#### Brief:
Repeat each line exactly as it is written.

#### Information supplied:

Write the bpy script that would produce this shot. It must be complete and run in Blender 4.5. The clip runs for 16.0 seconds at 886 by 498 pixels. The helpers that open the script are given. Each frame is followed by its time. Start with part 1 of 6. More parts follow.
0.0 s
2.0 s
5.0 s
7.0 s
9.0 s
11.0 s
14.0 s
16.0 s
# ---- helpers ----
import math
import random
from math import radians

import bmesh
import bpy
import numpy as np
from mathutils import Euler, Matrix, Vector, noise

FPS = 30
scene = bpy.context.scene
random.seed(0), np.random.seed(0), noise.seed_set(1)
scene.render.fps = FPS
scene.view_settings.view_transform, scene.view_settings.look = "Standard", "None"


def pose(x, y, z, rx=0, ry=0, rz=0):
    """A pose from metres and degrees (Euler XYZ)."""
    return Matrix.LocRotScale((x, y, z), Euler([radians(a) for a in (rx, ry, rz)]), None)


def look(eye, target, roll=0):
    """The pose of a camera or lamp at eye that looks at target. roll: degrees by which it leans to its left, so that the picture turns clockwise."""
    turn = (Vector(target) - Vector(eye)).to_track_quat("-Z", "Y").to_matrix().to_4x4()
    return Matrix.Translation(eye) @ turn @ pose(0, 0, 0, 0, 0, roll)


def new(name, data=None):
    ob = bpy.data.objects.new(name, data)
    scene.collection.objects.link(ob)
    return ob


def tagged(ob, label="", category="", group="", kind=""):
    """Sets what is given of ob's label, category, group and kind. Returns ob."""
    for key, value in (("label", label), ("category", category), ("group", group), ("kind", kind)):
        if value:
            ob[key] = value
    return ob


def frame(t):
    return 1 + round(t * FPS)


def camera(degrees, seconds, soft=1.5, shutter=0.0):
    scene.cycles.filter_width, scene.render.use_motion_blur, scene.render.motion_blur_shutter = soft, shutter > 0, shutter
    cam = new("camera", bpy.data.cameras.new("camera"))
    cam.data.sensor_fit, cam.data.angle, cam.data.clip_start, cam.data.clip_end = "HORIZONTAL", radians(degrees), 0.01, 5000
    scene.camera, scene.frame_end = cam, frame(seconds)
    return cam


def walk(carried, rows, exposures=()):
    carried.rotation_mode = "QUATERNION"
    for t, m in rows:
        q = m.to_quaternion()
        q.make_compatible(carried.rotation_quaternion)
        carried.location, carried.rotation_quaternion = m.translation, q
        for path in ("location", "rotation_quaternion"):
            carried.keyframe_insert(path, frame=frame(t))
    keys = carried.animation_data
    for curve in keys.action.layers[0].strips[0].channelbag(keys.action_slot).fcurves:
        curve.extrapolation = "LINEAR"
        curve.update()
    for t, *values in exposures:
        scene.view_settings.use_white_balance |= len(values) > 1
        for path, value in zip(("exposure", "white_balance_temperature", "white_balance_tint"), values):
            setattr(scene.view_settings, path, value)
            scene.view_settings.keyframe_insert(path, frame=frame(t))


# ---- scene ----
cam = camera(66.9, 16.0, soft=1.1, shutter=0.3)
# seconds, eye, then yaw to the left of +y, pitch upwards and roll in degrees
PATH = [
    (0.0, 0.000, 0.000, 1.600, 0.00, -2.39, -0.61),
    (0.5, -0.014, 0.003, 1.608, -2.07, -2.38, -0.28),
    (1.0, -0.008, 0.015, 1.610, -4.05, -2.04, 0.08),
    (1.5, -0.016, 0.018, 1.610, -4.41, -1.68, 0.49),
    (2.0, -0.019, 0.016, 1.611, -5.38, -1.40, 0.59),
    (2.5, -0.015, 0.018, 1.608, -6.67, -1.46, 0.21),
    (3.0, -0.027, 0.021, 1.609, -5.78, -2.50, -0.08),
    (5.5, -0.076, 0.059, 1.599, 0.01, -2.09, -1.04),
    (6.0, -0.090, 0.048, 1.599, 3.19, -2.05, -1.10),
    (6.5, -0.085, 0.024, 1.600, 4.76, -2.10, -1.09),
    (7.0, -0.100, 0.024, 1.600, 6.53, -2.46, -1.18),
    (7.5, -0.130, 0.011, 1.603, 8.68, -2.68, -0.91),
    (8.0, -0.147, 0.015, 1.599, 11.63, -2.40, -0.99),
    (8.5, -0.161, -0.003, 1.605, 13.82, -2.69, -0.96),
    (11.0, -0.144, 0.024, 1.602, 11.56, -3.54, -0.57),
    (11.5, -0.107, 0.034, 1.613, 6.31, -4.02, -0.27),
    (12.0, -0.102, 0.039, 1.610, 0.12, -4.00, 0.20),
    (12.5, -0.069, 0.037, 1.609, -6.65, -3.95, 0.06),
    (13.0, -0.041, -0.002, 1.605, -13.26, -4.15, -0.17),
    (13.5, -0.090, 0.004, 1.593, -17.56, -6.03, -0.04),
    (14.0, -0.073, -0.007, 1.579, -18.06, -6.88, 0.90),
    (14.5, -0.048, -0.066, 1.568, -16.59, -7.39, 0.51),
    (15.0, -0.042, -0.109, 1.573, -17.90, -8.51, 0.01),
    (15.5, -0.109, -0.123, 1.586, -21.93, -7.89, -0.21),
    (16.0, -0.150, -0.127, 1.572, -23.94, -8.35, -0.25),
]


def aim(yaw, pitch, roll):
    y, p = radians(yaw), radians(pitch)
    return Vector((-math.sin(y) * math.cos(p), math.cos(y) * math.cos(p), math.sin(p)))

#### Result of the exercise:
Write the bpy script that would produce this shot. It must be complete and run in Blender 4.5. The clip runs for 16.0 seconds at 886 by 498 pixels. The helpers that open the script are given. Each frame is followed by its time. Start with part 1 of 6. More parts follow.
0.0 s
2.0 s
5.0 s
7.0 s
9.0 s
11.0 s
14.0 s
16.0 s
# ---- helpers ----
import math
import random
from math import radians

import bmesh
import bpy
import numpy as np
from mathutils import Euler, Matrix, Vector, noise

FPS = 30
scene = bpy.context.scene
random.seed(0), np.random.seed(0), noise.seed_set(1)
scene.render.fps = FPS
scene.view_settings.view_transform, scene.view_settings.look = "Standard", "None"


def pose(x, y, z, rx=0, ry=0, rz=0):
    """A pose from metres and degrees (Euler XYZ)."""
    return Matrix.LocRotScale((x, y, z), Euler([radians(a) for a in (rx, ry, rz)]), None)


def look(eye, target, roll=0):
    """The pose of a camera or lamp at eye that looks at target. roll: degrees by which it leans to its left, so that the picture turns clockwise."""
    turn = (Vector(target) - Vector(eye)).to_track_quat("-Z", "Y").to_matrix().to_4x4()
    return Matrix.Translation(eye) @ turn @ pose(0, 0, 0, 0, 0, roll)


def new(name, data=None):
    ob = bpy.data.objects.new(name, data)
    scene.collection.objects.link(ob)
    return ob


def tagged(ob, label="", category="", group="", kind=""):
    """Sets what is given of ob's label, category, group and kind. Returns ob."""
    for key, value in (("label", label), ("category", category), ("group", group), ("kind", kind)):
        if value:
            ob[key] = value
    return ob


def frame(t):
    return 1 + round(t * FPS)


def camera(degrees, seconds, soft=1.5, shutter=0.0):
    scene.cycles.filter_width, scene.render.use_motion_blur, scene.render.motion_blur_shutter = soft, shutter > 0, shutter
    cam = new("camera", bpy.data.cameras.new("camera"))
    cam.data.sensor_fit, cam.data.angle, cam.data.clip_start, cam.data.clip_end = "HORIZONTAL", radians(degrees), 0.01, 5000
    scene.camera, scene.frame_end = cam, frame(seconds)
    return cam


def walk(carried, rows, exposures=()):
    carried.rotation_mode = "QUATERNION"
    for t, m in rows:
        q = m.to_quaternion()
        q.make_compatible(carried.rotation_quaternion)
        carried.location, carried.rotation_quaternion = m.translation, q
        for path in ("location", "rotation_quaternion"):
            carried.keyframe_insert(path, frame=frame(t))
    keys = carried.animation_data
    for curve in keys.action.layers[0].strips[0].channelbag(keys.action_slot).fcurves:
        curve.extrapolation = "LINEAR"
        curve.update()
    for t, *values in exposures:
        scene.view_settings.use_white_balance |= len(values) > 1
        for path, value in zip(("exposure", "white_balance_temperature", "white_balance_tint"), values):
            setattr(scene.view_settings, path, value)
            scene.view_settings.keyframe_insert(path, frame=frame(t))


# ---- scene ----
cam = camera(66.9, 16.0, soft=1.1, shutter=0.3)
# seconds, eye, then yaw to the left of +y, pitch upwards and roll in degrees
PATH = [
    (0.0, 0.000, 0.000, 1.600, 0.00, -2.39, -0.61),
    (0.5, -0.014, 0.003, 1.608, -2.07, -2.38, -0.28),
    (1.0, -0.008, 0.015, 1.610, -4.05, -2.04, 0.08),
    (1.5, -0.016, 0.018, 1.610, -4.41, -1.68, 0.49),
    (2.0, -0.019, 0.016, 1.611, -5.38, -1.40, 0.59),
    (2.5, -0.015, 0.018, 1.608, -6.67, -1.46, 0.21),
    (3.0, -0.027, 0.021, 1.609, -5.78, -2.50, -0.08),
    (5.5, -0.076, 0.059, 1.599, 0.01, -2.09, -1.04),
    (6.0, -0.090, 0.048, 1.599, 3.19, -2.05, -1.10),
    (6.5, -0.085, 0.024, 1.600, 4.76, -2.10, -1.09),
    (7.0, -0.100, 0.024, 1.600, 6.53, -2.46, -1.18),
    (7.5, -0.130, 0.011, 1.603, 8.68, -2.68, -0.91),
    (8.0, -0.147, 0.015, 1.599, 11.63, -2.40, -0.99),
    (8.5, -0.161, -0.003, 1.605, 13.82, -2.69, -0.96),
    (11.0, -0.144, 0.024, 1.602, 11.56, -3.54, -0.57),
    (11.5, -0.107, 0.034, 1.613, 6.31, -4.02, -0.27),
    (12.0, -0.102, 0.039, 1.610, 0.12, -4.00, 0.20),
    (12.5, -0.069, 0.037, 1.609, -6.65, -3.95, 0.06),
    (13.0, -0.041, -0.002, 1.605, -13.26, -4.15, -0.17),
    (13.5, -0.090, 0.004, 1.593, -17.56, -6.03, -0.04),
    (14.0, -0.073, -0.007, 1.579, -18.06, -6.88, 0.90),
    (14.5, -0.048, -0.066, 1.568, -16.59, -7.39, 0.51),
    (15.0, -0.042, -0.109, 1.573, -17.90, -8.51, 0.01),
    (15.5, -0.109, -0.123, 1.586, -21.93, -7.89, -0.21),
    (16.0, -0.150, -0.127, 1.572, -23.94, -8.35, -0.25),
]


def aim(yaw, pitch, roll):
    y, p = radians(yaw), radians(pitch)
    return Vector((-math.sin(y) * math.cos(p), math.cos(y) * math.cos(p), math.sin(p)))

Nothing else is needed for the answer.